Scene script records
----------
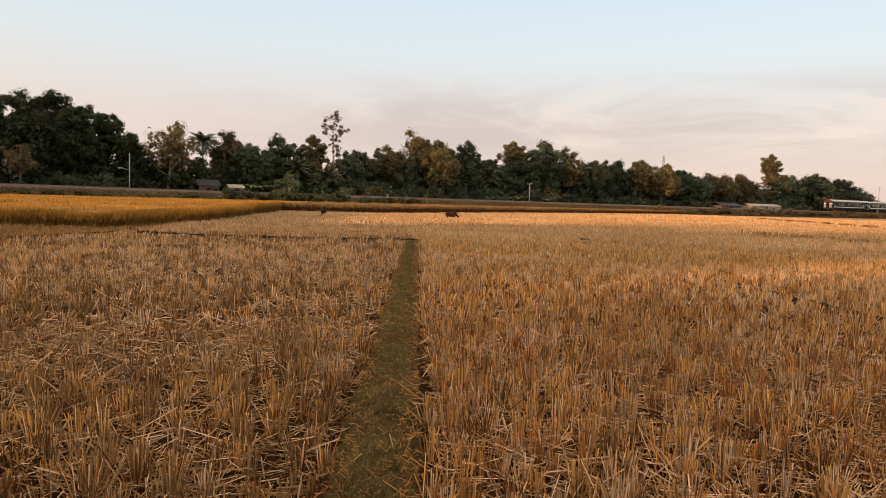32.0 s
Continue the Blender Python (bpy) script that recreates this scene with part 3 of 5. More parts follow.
def field_around():
    """The same stubble beside and behind the camera, thinner."""
    rng = np.random.default_rng(18)
    x, y = rng.uniform(-24, 24, 20000), rng.uniform(-24, 24, 20000)
    t, r = np.degrees(np.arctan2(x, y)), np.hypot(x, y)
    ok = (r < 24) & ((t < -62) | (t > 44) | (r < 2.2)) & open_field(x, y, 0.34)
    ok &= ~crop_mask(x, y)
    for k, (name, m) in enumerate((("straw_gold", "golden"), ("straw_dull", "brown"))):
        sel = ok & ((x > path_x(y)) == (k == 0))
        i = np.repeat(np.nonzero(sel)[0], 5)
        n = len(i)
        p = np.stack([x[i] + rng.normal(0, 0.03, n), y[i] + rng.normal(0, 0.03, n), np.full(n, -0.01)], 1)
        c, f = blades(rng, p, rng.uniform(0.12, 0.24, n), np.abs(rng.normal(0.1, 0.25, n)), rng.uniform(0.008, 0.014, n), 0.8)
        stuff("stubble", c, f, M[name], "cut rice stubble, dry %s stalks in tufts" % m, "stubble")


field_around()


def litter(seed, r0, r1, density, r):
    rng = np.random.default_rng(seed)
    x, y = wedge(rng, r0, r1, density)
    left = x < path_x(y)
    keep = rng.uniform(0, 1, len(x)) < np.where(left, 1.25 - 0.7 * patchy(x, y), 0.8)
    keep &= (x > -11.9) & ~crop_mask(x, y) & (open_field(x, y, 0.30) | (rng.uniform(0, 1, len(x)) < 0.03))
    x, y = x[keep], y[keep]
    n = len(x)
    p = np.stack([x, y, 0.01 + 0.10 * rng.uniform(0, 1, n) ** 2], 1)
    k = rng.uniform(0, 1, n) < 0.45
    for sel, m in ((k, "straw_pale"), (~k, "straw_dull")):
        c, f = lying(rng, p[sel], 0.05 + 0.26 * rng.uniform(0, 1, sel.sum()) ** 1.6, r * rng.uniform(0.7, 1.3, sel.sum()))
        stuff("loose_straw", c, f, M[m], "loose pale straw lying between the stubble", "straw")


litter(21, 2.2, 9.0, 560, 0.0036)
litter(22, 9.0, 20.0, 150, 0.0050)


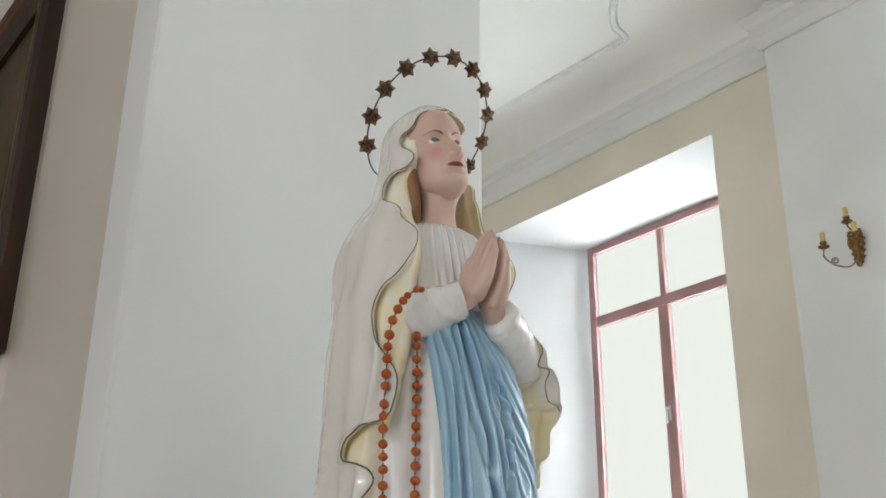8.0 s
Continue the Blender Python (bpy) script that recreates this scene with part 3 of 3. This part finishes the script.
    # joined palms: two plain flat palms with fingers laid together
    for s, wrist, tip, lower in ((-1, Vector((0.150, -0.021, 2.078)), Vector((0.204, -0.0095, 2.203)), 0.0), (1, Vector((0.157, 0.024, 2.066)), Vector((0.201, 0.011, 2.196)), 0.0)):
        way = (tip - wrist)
        long = way.length
        way.normalize()
        flat = Vector((0, 1, 0)).cross(way).normalized()
        thick = way.cross(flat).normalized()
        rings = []
        for i in range(61):
            u = i / 60
            half = along([(0, 0.004), (0.03, 0.0165), (0.08, 0.024), (0.2, 0.0315), (0.42, 0.0365), (0.6, 0.034), (0.8, 0.0305), (0.92, 0.0275), (1, 0.021)], u)
            t = along([(0, 0.003), (0.03, 0.013), (0.08, 0.018), (0.3, 0.0175), (0.55, 0.0135), (0.8, 0.0105), (0.93, 0.0075), (1, 0.001)], u)
            c = wrist + way * long * u
            split = min(1.0, max(0.0, (u - 0.40) / 0.2))
            ring = []
            for k in range(72):
                q = 2 * math.pi * k / 72
                w = abs(math.cos(q)) ** 0.75 * math.copysign(1, math.cos(q))
                groove = sum(math.exp(-((w - g) / 0.075) ** 2) for g in (-0.5, 0.0, 0.5))
                finger = min(3, int((w + 1) * 2))
                tip = u * u * (along([(-1.0, 0.07), (-0.25, 0.0), (0.25, 0.035), (0.75, 0.15), (1.0, 0.17)], w) + 0.045 * abs((w + 0.75 - 0.5 * finger) / 0.25) ** 4)
                ring.append(c + flat * half * w + thick * t * math.copysign(abs(math.sin(q)) ** 0.8, math.sin(q)) * (1 - 0.55 * split * groove) - way * long * tip)
            rings.append(ring)
        loft(bm, rings, index=SKIN)
        tube(bm, smooth_curve([Vector((0.110, s * 0.085, wrist.z - 0.012)), Vector((0.140, s * 0.045, wrist.z - 0.004)), wrist + way * 0.022, wrist + way * 0.05], 12), [0.025, 0.025, 0.0248, 0.0245, 0.024, 0.023, 0.022, 0.021, 0.019, 0.016, 0.012, 0.006], 14, SKIN)
        pts = smooth_curve([wrist + way * 0.01 - flat * 0.018, wrist + way * 0.045 - flat * 0.036, wrist + way * 0.085 - flat * 0.034], 12)
        tube(bm, pts, [0.0145, 0.0145, 0.014, 0.0135, 0.013, 0.012, 0.0115, 0.011, 0.0105, 0.0095, 0.007, 0.002], 12, SKIN)
    # feet of the gown stand on a low plinth of the same piece
    turned(bm, [(0.26, 0.0), (0.262, 0.004), (0.262, 0.036), (0.25, 0.055), (0.2, 0.06)], (0.02, 0, 1.0), 40, GOWN)
    me = mesh_of("statue", bm, GLAZE_WHITE, GOWN_WHITE, SASH_BLUE, LINING, FLESH, EDGE_DARK, HAIR_PAINT, LIP_PAINT, BROW_PAINT, CHEEK_PAINT, IRIS_PAINT)
    return tagged(new("statue", me), "glazed painted plaster saint statue in white mantle and blue sash", "statue")


statue = build_statue()
STATUE_AT = Vector((-1.27, 1.385, 0))
statue.location = STATUE_AT


def build_pedestal():
    bm = bmesh.new()
    box(bm, -0.30, -0.30, 0.0, 0.32, 0.30, 0.12, 0.008)
    box(bm, -0.27, -0.27, 0.12, 0.29, 0.27, 0.92, 0.006)
    box(bm, -0.31, -0.31, 0.92, 0.33, 0.31, 1.0, 0.012)
    ob = tagged(new("pedestal", mesh_of("pedestal", bm, PLASTER)), "plain white plastered pedestal under the statue", "pedestal")
    ob.location = STATUE_AT
    return ob


build_pedestal()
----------
Copy out every line of the data that includes the word "Python".

Continue the Blender Python (bpy) script that recreates this scene with part 3 of 5. More parts follow.
Continue the Blender Python (bpy) script that recreates this scene with part 3 of 3. This part finishes the script.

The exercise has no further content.